** Begin Provided material **
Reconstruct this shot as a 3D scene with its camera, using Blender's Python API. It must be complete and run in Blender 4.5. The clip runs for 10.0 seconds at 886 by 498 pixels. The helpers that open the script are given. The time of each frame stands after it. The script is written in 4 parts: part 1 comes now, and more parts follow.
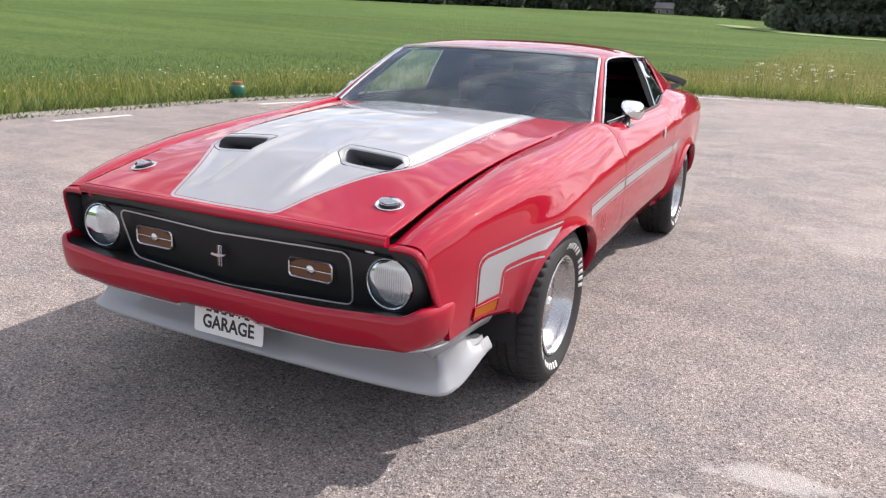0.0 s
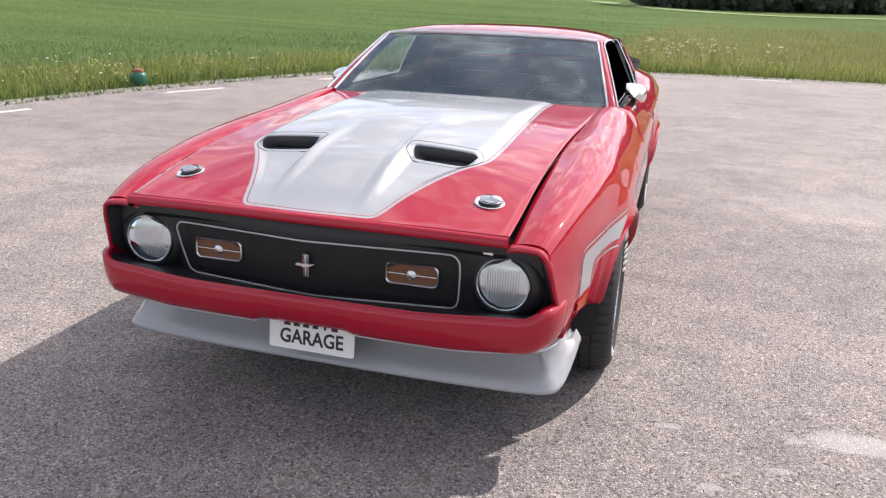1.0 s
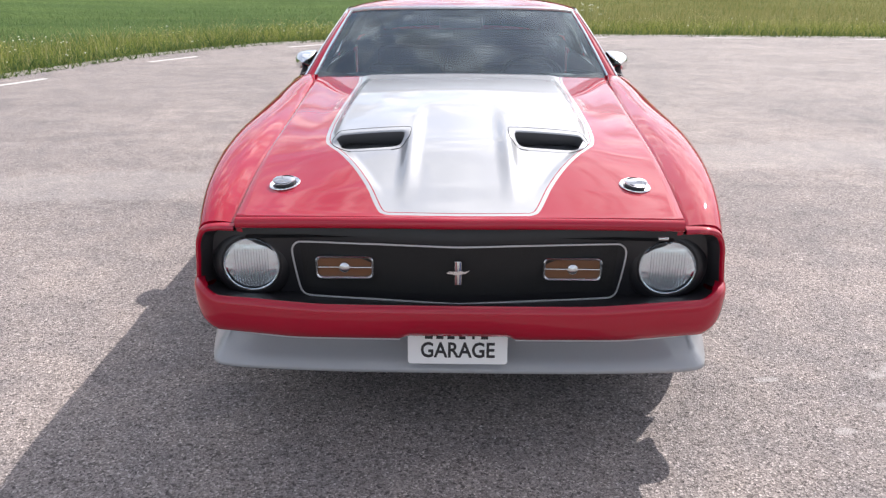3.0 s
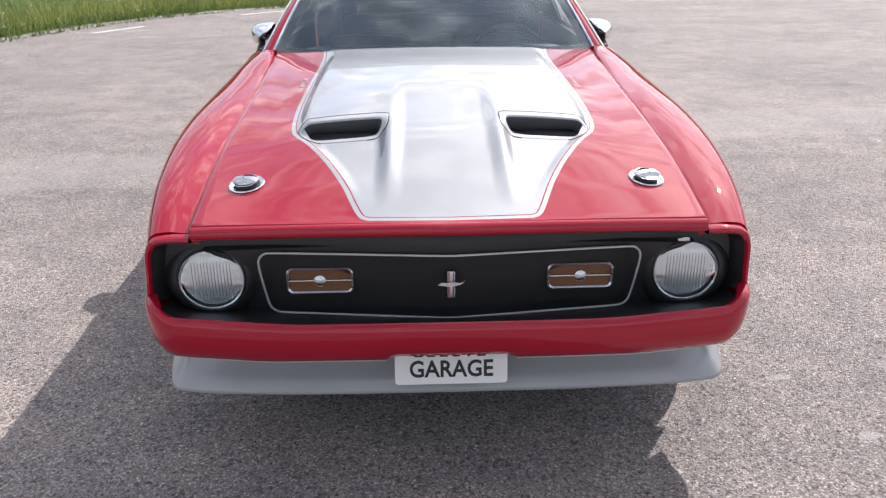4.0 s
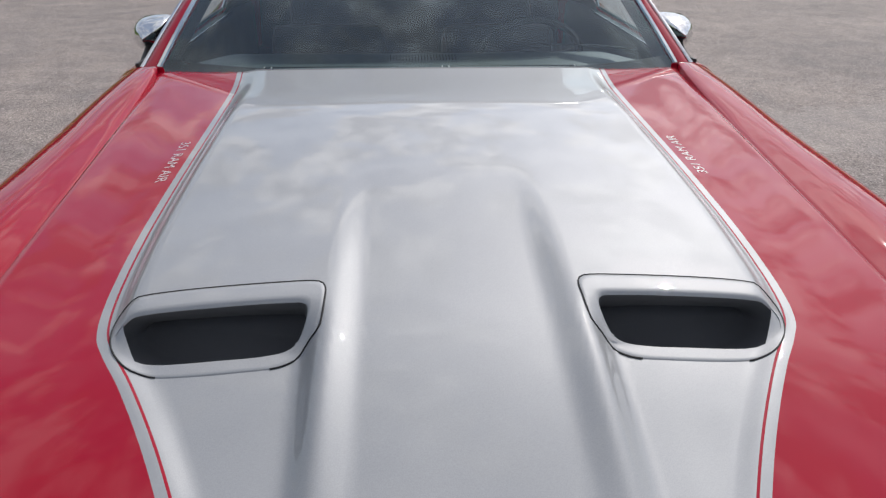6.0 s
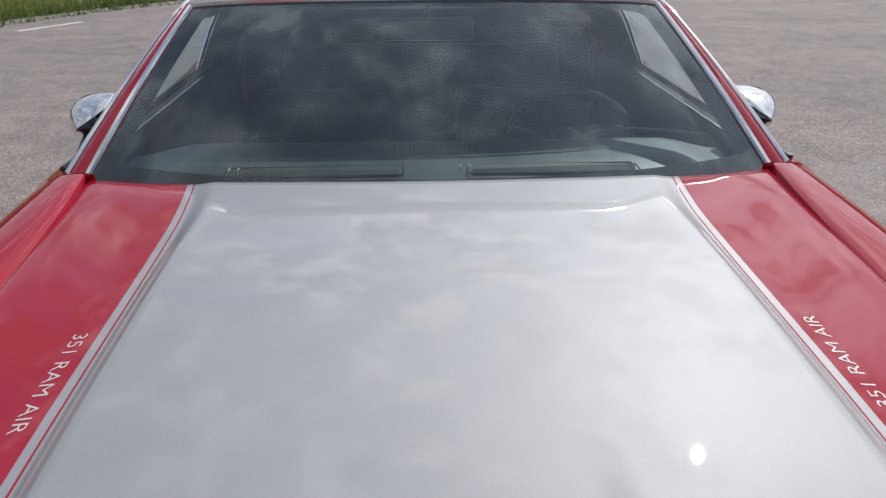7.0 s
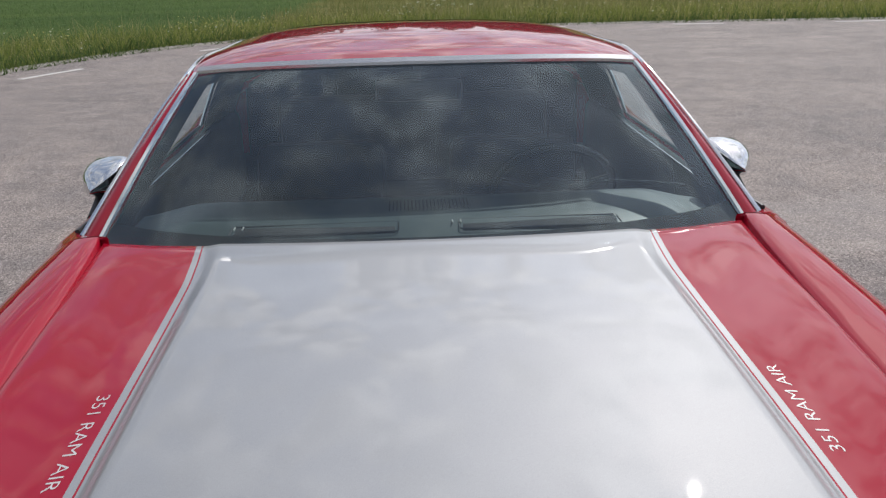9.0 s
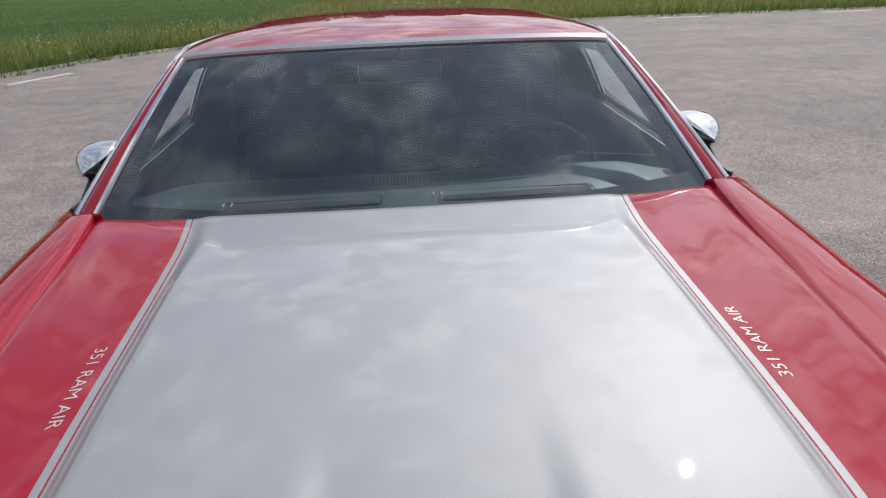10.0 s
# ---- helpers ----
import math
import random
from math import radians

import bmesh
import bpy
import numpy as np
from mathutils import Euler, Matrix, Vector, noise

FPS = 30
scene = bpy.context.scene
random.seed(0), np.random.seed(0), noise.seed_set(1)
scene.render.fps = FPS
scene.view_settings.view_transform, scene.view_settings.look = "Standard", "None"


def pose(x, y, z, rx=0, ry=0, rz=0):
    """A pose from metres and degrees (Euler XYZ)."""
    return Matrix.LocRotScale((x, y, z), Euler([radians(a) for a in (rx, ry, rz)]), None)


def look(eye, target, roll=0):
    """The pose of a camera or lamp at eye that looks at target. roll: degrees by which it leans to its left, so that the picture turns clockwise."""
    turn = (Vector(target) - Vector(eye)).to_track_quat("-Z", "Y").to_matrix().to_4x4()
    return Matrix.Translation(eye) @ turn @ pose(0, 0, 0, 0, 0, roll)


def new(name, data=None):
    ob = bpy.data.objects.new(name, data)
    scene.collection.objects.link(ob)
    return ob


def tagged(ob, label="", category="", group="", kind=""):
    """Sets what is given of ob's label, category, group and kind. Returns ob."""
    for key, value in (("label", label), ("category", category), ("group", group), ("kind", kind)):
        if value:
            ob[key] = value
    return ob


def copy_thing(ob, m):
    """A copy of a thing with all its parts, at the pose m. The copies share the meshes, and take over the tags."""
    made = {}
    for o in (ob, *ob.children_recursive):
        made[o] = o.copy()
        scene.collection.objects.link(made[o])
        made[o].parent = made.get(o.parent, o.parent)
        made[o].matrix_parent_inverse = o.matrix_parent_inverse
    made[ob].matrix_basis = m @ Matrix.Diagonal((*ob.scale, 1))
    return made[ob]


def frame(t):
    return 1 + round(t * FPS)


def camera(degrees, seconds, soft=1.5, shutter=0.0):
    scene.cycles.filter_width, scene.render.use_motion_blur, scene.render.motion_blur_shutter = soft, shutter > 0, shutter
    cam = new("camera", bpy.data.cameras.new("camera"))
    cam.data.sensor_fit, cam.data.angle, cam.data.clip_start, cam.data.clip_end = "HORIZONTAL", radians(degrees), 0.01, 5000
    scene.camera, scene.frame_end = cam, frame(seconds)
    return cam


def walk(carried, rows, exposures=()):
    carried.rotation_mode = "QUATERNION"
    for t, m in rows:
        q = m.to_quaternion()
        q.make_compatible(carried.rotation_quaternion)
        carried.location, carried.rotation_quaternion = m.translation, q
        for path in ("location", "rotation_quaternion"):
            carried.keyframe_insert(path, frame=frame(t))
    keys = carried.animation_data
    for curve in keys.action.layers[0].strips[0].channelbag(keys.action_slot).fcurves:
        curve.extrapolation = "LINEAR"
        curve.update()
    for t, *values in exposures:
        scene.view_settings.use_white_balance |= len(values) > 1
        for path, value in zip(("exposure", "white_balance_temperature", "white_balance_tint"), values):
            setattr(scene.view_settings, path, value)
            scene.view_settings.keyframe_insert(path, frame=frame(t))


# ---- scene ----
cam = camera(60.1, 10.0, soft=1.3)
PATH = [
    (0, (1.726, -1.901, 1.401), (0.904, -0.169, 0.832), 2.5),
    (0.5, (1.365, -2.012, 1.405), (0.682, -0.227, 0.814), 2.3),
    (1, (1.051, -2.074, 1.413), (0.517, -0.245, 0.805), 1.9),
    (1.5, (0.718, -2.034, 1.402), (0.337, -0.171, 0.783), 1.4),
    (2, (0.445, -2.044, 1.404), (0.202, -0.162, 0.77), 0.8),
    (2.5, (0.15, -2.109, 1.432), (0.022, -0.222, 0.783), 0.4),
    (4, (-0.07, -1.778, 1.441), (-0.018, 0.072, 0.682), -0.5),
    (4.5, (-0.122, -1.458, 1.442), (-0.038, 0.372, 0.64), -0.6),
    (5, (-0.134, -1.127, 1.43), (-0.025, 0.687, 0.595), -0.5),
    (5.5, (-0.069, -0.725, 1.427), (0.049, 1.081, 0.577), -0.2),
    (6, (-0.064, -0.364, 1.408), (0.04, 1.444, 0.559), 0.2),
    (6.2, (-0.067, -0.224, 1.430), (0.036, 1.581, 0.574), 0.1),
    (7.3, (-0.040, 0.345, 1.462), (0.025, 2.190, 0.690), -0.3),
    (7.5, (-0.033, 0.377, 1.464), (0.022, 2.228, 0.709), -0.4),
    (8, (-0.04, 0.381, 1.464), (0.021, 2.244, 0.739), -0.5),
    (8.5, (-0.034, 0.294, 1.497), (0.038, 2.159, 0.779), -0.8),
    (9, (-0.044, 0.165, 1.539), (0.044, 2.028, 0.817), -1.2),
    (9.5, (-0.057, 0.057, 1.555), (0.045, 1.919, 0.831), -1.6),
    (10, (-0.023, 0.069, 1.496), (0.082, 1.932, 0.775), -2.3),
]
EXPOSURES = [(0, 0.72, 6650, 16), (1.0, 0.76, 6600, 16), (2.5, 0.74, 6500, 15), (4.0, 0.64, 6450, 14), (4.5, 0.52, 6450, 14), (5.0, 0.34, 6450, 14), (5.5, 0.03, 6450, 13), (6.0, -0.12, 6450, 12), (7.5, -0.18, 6400, 12), (8.5, -0.18, 6400, 12), (10, -0.12, 6400, 12)]
walk(cam, [(t, look(eye, target, roll)) for t, eye, target, roll in PATH], EXPOSURES)


# ---- light ----
SUN_WAY = Vector((0.62, 1.0, 1.02)).normalized()
SUN_ELEV = math.asin(SUN_WAY.z)
SUN_TURN = math.atan2(SUN_WAY.x, SUN_WAY.y)


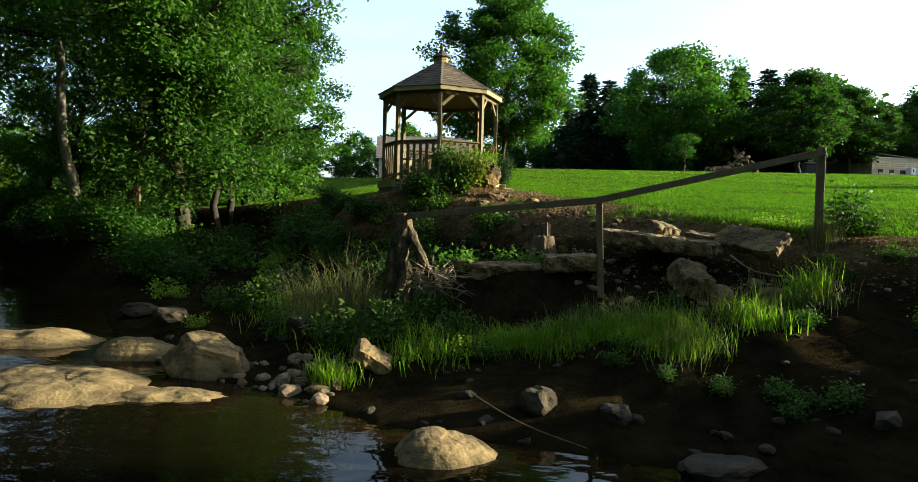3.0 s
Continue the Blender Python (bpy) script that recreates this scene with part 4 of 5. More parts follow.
scatter(78, (-6.7, -4.2, -5.1, -2.7), (0.04, 0.12), "small tan stone among creek cobbles", "cobbles by the bedrock", lambda x, y: ground_z(x, y) > -0.12)
scatter(24, (-9.9, -3.0, -7.9, -1.7), (0.03, 0.08), "small tan stone in the gap between the bedrock", "pebbles between the bedrock", lambda x, y: ground_z(x, y) > -0.3 and abs(y + 2.75) < 0.4)
scatter(100, (-2.4, -2.5, 3.4, 0.4), (0.035, 0.10), "grey-brown cobble below the lawn edge", "cobbles below the fence", lambda x, y: y < 0.3 - 0.8 * max(0, x + 1.5))
scatter(40, (-4.4, 0.0, -0.5, 3.4), (0.02, 0.055), "small pale stone in the dirt slope", "stones on the dirt slope", lambda x, y: lawn_mask(np.array([x]), np.array([y]))[0] < 0.3)
scatter(54, (-11, -5.4, 2.0, -1.5), (0.05, 0.15), "stone on the creek bank, coloured dark for shade", "stones on the creek bank", lambda x, y: 0.03 < ground_z(x, y) < 0.9, DARK_COBBLES)
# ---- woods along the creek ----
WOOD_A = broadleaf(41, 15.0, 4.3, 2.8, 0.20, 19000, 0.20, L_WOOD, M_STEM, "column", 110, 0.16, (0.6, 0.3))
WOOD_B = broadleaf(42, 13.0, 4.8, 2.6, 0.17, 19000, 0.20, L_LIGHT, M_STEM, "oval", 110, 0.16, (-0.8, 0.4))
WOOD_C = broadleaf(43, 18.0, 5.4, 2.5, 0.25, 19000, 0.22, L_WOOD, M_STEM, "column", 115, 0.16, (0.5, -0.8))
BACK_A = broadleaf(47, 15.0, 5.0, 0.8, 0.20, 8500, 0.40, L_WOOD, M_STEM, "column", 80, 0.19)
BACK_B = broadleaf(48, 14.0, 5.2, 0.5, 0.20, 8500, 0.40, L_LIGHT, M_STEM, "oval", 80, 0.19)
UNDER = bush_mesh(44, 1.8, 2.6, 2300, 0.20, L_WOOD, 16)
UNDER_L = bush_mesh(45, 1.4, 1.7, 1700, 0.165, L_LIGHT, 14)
# UNDER_D, WOOD_D and WOOD_E carry shade in their leaf colour
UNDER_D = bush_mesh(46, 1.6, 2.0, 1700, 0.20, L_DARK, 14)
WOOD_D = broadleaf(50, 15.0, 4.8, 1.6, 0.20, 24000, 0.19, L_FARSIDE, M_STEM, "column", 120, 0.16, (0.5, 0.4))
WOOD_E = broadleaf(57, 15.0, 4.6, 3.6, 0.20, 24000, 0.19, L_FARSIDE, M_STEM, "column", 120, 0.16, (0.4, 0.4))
KINDS = (WOOD_A, WOOD_B, WOOD_C, BACK_A, BACK_B, WOOD_D, WOOD_E)
rng = random.Random(9)
POINT = "trees on the wooded point"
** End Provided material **
=== Given problem ===
Extract the lines of the preceding material that run from the line with "made[ob].matrix_basis = m" through the line with "setattr(scene.view_settings, path, value)", inclusive, reproducing them exactly and adding nothing.

=== In response ===
    made[ob].matrix_basis = m @ Matrix.Diagonal((*ob.scale, 1))
    return made[ob]


def frame(t):
    return 1 + round(t * FPS)


def camera(degrees, seconds, soft=1.5, shutter=0.0):
    scene.cycles.filter_width, scene.render.use_motion_blur, scene.render.motion_blur_shutter = soft, shutter > 0, shutter
    cam = new("camera", bpy.data.cameras.new("camera"))
    cam.data.sensor_fit, cam.data.angle, cam.data.clip_start, cam.data.clip_end = "HORIZONTAL", radians(degrees), 0.01, 5000
    scene.camera, scene.frame_end = cam, frame(seconds)
    return cam


def walk(carried, rows, exposures=()):
    carried.rotation_mode = "QUATERNION"
    for t, m in rows:
        q = m.to_quaternion()
        q.make_compatible(carried.rotation_quaternion)
        carried.location, carried.rotation_quaternion = m.translation, q
        for path in ("location", "rotation_quaternion"):
            carried.keyframe_insert(path, frame=frame(t))
    keys = carried.animation_data
    for curve in keys.action.layers[0].strips[0].channelbag(keys.action_slot).fcurves:
        curve.extrapolation = "LINEAR"
        curve.update()
    for t, *values in exposures:
        scene.view_settings.use_white_balance |= len(values) > 1
        for path, value in zip(("exposure", "white_balance_temperature", "white_balance_tint"), values):
            setattr(scene.view_settings, path, value)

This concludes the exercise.